A charming, witty novella by Alan Lightman, containing fictional "dreams" that Albert Einstein might have been dreaming when he was working as a patent clerk, writing his theory of relativity.
This is one of those mind-warping books, that permanently change your brain while you read them, bending your outlook on the world around you. A must read for anyone with any small modicum of intellectual curiousity, quite satisfying and interesting at the same time.

Einstein's Dream is a short, innovative work of experimental fiction by physicist Alan Lightman. I am somewhat at a loss as to how to classify this work- I call it experimental fiction, above it is called a "novella", and it might also be called a prose poem, an anthology or many other things.

What appears to be the framing story of the book is that Albert Einstein, while working on his theory of relativity, has dreams about the nature of time. Each vignette on the nature of time is around five pages, and takes place in Berne, Switzerland. (That the dreams are Einstein's and that the story takes place in Berne is shown from interludes where Einstein appears). Some of the depictions of alternative conceptions of time are taken from possible exaggerations of the theory of relativity, such as where people try to live higher in the mountains so that time moves slower, while others are pure fantasy. Although written by a physicist, the book is much more about the human conception and experience of time than it is about physics.

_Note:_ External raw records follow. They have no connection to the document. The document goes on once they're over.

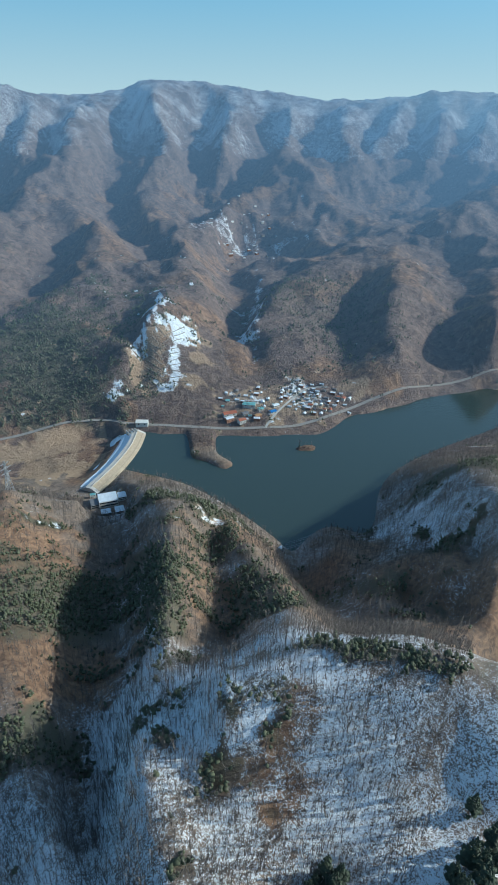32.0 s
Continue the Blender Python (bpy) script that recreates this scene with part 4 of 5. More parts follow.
def pine_tree(seed):
    """Trunk, two uneven storeys of needles and a ragged top."""
    rnd = random.Random(seed)
    vv, tt = [], []
    limb(vv, tt, (0, 0, -.05), (0, 0, .5), .02)
    a, o = rnd.uniform(0, 6.28), rnd.uniform(.02, .1)
    clump(vv, tt, (math.cos(a) * o, math.sin(a) * o, .45), .27 * rnd.uniform(.85, 1.15), .17, rnd, 5)
    n, c = len(vv), (-math.cos(a) * o, -math.sin(a) * o, .7)
    vv.append((c[0], c[1], 1.0))
    for k in range(5):
        g = 1.2566 * k + rnd.uniform(-.4, .4)
        r = .19 * rnd.uniform(.6, 1.3)
        vv.append((c[0] + math.cos(g) * r, c[1] + math.sin(g) * r, c[2] + rnd.uniform(-.08, .06)))
    tt.extend([(n, n + 1 + k, n + 1 + (k + 1) % 5) for k in range(5)])
    return np.array(vv, float), np.array(tt)


def scatter(n, rmin, rmax, seed, a0=-238.0, a1=34.0, power=1.0):
    """Random plan spots in the ring round the hilltops; power 1: as many per metre of distance."""
    g = np.random.default_rng(seed)
    u = g.random(n)
    r = (rmin ** power + u * (rmax ** power - rmin ** power)) ** (1 / power)
    a = np.radians(a0 + (a1 - a0) * g.random(n))
    return -np.sin(a) * r, np.cos(a) * r, g


def plant(name, variants, n, rmin, rmax, seed, weight, size, material, label, category, power=1.0, width=(.85, 1.2)):
    x, y, g = scatter(n, rmin, rmax, seed, power=power)
    keep = g.random(n) < weight(x, y)
    x, y = x[keep], y[keep]
    k = len(x)
    spots = np.stack([x, y, land(x, y), size[0] + (size[1] - size[0]) * g.random(k), g.random(k) * 6.283,
                      np.floor(g.random(k) * len(variants)), width[0] + (width[1] - width[0]) * g.random(k)], 1)
    return stamp(name, variants, spots, material, label, category)


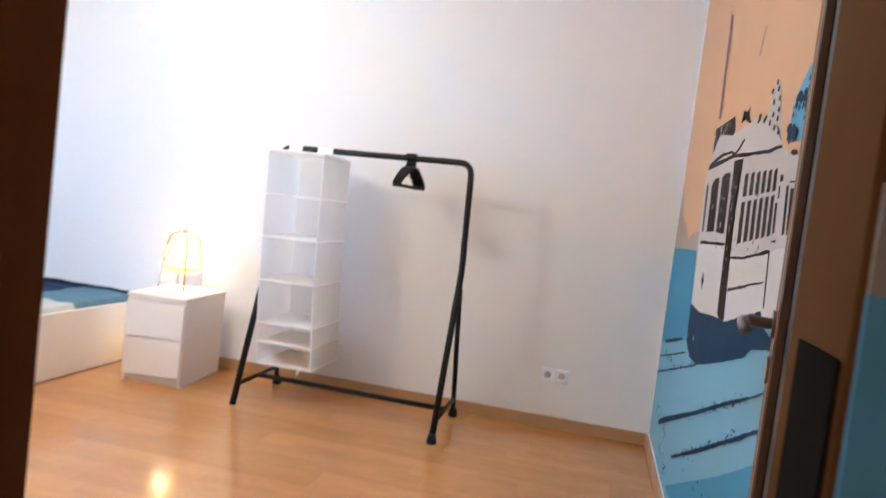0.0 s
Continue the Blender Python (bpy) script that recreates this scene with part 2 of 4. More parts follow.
for i in range(4):
    bm.faces.new((a[i], a[(i + 1) % 4], b[(i + 1) % 4], b[i]))
structure("wall_over_window", bm, WALL, "white lintel over the deep window recess")
structure("wall_under_window", box((BACK - 0.2, NICHE_S, -0.1), (BACK, NICHE_N + 0.06, 1.222)), WALL, "white wall under the window")
t = 0.14


def south_block(name, x0, x1, z0, z1):
    pts = [(x0, south(x0)), (x1, south(x1)), (x1, south(x1) - t), (x0, south(x0) - t)]
    return structure(name, prism(pts, z0, z1), WALL, "white painted wall")


south_block("wall_south_1", W, DOOR_L, -0.1, TOP + 0.1)
south_block("wall_south_2", DOOR_R, 0.0, -0.1, TOP + 0.1)
south_block("wall_over_door", DOOR_L, DOOR_R, DOOR_H, TOP + 0.1)
structure("wall_corridor_west", box((-2.2, -2.2, -0.1), (-2.05, 0.36, TOP + 0.1)), WALL, "white corridor wall")
structure("wall_corridor_south", box((-2.2, -2.35, -0.1), (0.2, -2.2, TOP + 0.1)), WALL, "white corridor wall")
PLAN = [(BACK - 0.2, 0.6), (-2.2, 0.38), (-2.2, -2.35), (0.2, -2.35), (0.2, N), (BACK - 0.2, N)]
structure("ceiling", prism(PLAN, TOP, TOP + 0.12), CEIL, "plain white ceiling")
structure("floor", prism(PLAN, -0.12, -0.012), mat("floor_joint", (0.20, 0.09, 0.03), 0.8), "warm oak laminate floor of long planks")


# ---- skirting, door, window ----
def skirting(name, pts, label="oak skirting board along the wall"):
    return structure(name, prism(pts, 0, 0.07), OAK, label)


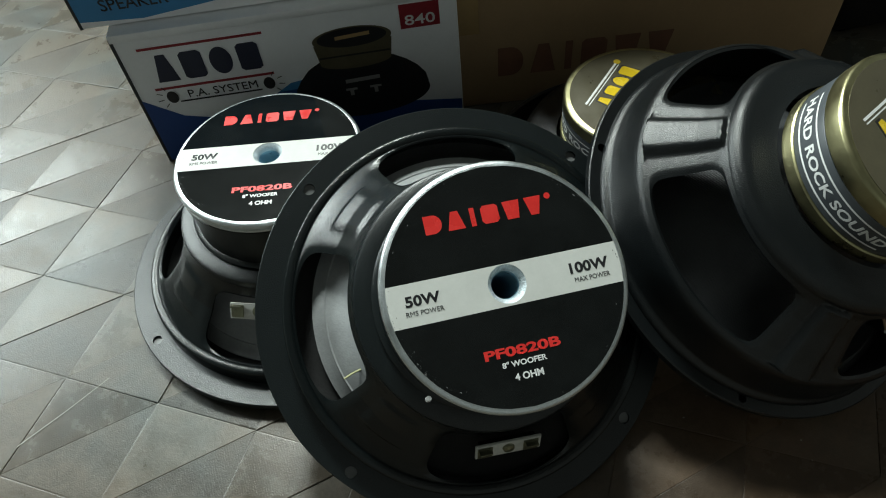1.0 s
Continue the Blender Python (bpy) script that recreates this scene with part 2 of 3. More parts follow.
# ---- mesh helpers ----
def mesh_of(name, bm, material, smooth=40):
    me = bpy.data.meshes.new(name)
    bm.normal_update()
    bm.to_mesh(me)
    bm.free()
    me.materials.append(material)
    if smooth:
        me.shade_smooth()
        me.set_sharp_from_angle(angle=radians(smooth))
    return me


def part(name, bm, material, parent, label="", smooth=40):
    ob = new(name, mesh_of(name, bm, material, smooth))
    ob.parent = parent
    if label:
        ob["label"] = label
    return ob


def thing(name, m, label, category, group=""):
    ob = new(name)
    ob.empty_display_size = 0.02
    ob.matrix_world = m
    return tagged(ob, label, category, group)


def lathe(profile, seg=128, closed=False):
    """Turns a profile of (radius, height) in cm about z."""
    bm = bmesh.new()
    rings = []
    for r, z in profile:
        rings.append([bm.verts.new((r * CM * math.cos(2 * math.pi * i / seg), r * CM * math.sin(2 * math.pi * i / seg), z * CM)) for i in range(seg)])
    pairs = list(zip(rings, rings[1:])) + ([(rings[-1], rings[0])] if closed else [])
    for a, b in pairs:
        for i in range(seg):
            j = (i + 1) % seg
            bm.faces.new((a[i], a[j], b[j], b[i]))
    bmesh.ops.recalc_face_normals(bm, faces=bm.faces)
    return bm


def box(x0, y0, z0, x1, y1, z1, bevel=0.0, seg=2):
    """A box in cm with rounded edges."""
    bm = bmesh.new()
    bmesh.ops.create_cube(bm, size=1, matrix=Matrix.Translation(((x0 + x1) / 2 * CM, (y0 + y1) / 2 * CM, (z0 + z1) / 2 * CM)) @ Matrix.Diagonal(((x1 - x0) * CM, (y1 - y0) * CM, (z1 - z0) * CM, 1)))
    if bevel:
        bmesh.ops.bevel(bm, geom=bm.edges[:], offset=bevel * CM, segments=seg, profile=0.5, affect="EDGES")
    return bm


def plate(points, z0, z1, hole=None):
    """A flat plate from an outline in cm, between two heights."""
    bm = bmesh.new()
    vs = [bm.verts.new((x * CM, y * CM, z0 * CM)) for x, y in points]
    f = bm.faces.new(vs)
    top = bmesh.ops.extrude_face_region(bm, geom=[f])
    bmesh.ops.translate(bm, vec=(0, 0, (z1 - z0) * CM), verts=[v for v in top["geom"] if isinstance(v, bmesh.types.BMVert)])
    bmesh.ops.recalc_face_normals(bm, faces=bm.faces)
    return bm


def merge(*bms):
    out = bmesh.new()
    for b in bms:
        me = bpy.data.meshes.new("piece")
        b.to_mesh(me)
        b.free()
        out.from_mesh(me)
        bpy.data.meshes.remove(me)
    return out


def turned(bm, m):
    bm.transform(m)
    return bm


def tube(points, radius, seg=8):
    """A round wire along points, in cm."""
    bm = bmesh.new()
    pts = [Vector(p) * CM for p in points]
    rings = []
    for i, p in enumerate(pts):
        d = (pts[min(i + 1, len(pts) - 1)] - pts[max(i - 1, 0)]).normalized()
        side = d.orthogonal().normalized()
        up = d.cross(side)
        rings.append([bm.verts.new(p + (side * math.cos(2 * math.pi * k / seg) + up * math.sin(2 * math.pi * k / seg)) * radius * CM) for k in range(seg)])
    for a, b in zip(rings, rings[1:]):
        for k in range(seg):
            bm.faces.new((a[k], a[(k + 1) % seg], b[(k + 1) % seg], b[k]))
    bm.faces.new(rings[0][::-1])
    bm.faces.new(rings[-1])
    bmesh.ops.recalc_face_normals(bm, faces=bm.faces)
    return bm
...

One of the more curious things about the book for me is that the oddest thing about the book is not so much the depiction of mind-bending temporal realms, but the fact that it portrays early 20th century European life. In the introduction to That Hideous Strength, C.S. Lewis points out that to a modern reader, almost the entire fairy tale is fantastic, but to the reader of the time, wicked stepmothers and woodsmen were fairly common elements. To me, for example, in the vignette concerned with a world where time passes without anything ever changing, the part that puzzled me was the mention of cummerbunds, butter plates and serviettes. I have, upon occasions, experienced time as a changeless ocean; but I can't specifically recall having a plate that is only used for butter. I don't actually know if some small measure of social satire was intended in this book, but at the very least, the combination of fantastic concepts of time and causality with the custom-driven lives of the Swiss bourgeois is humorous.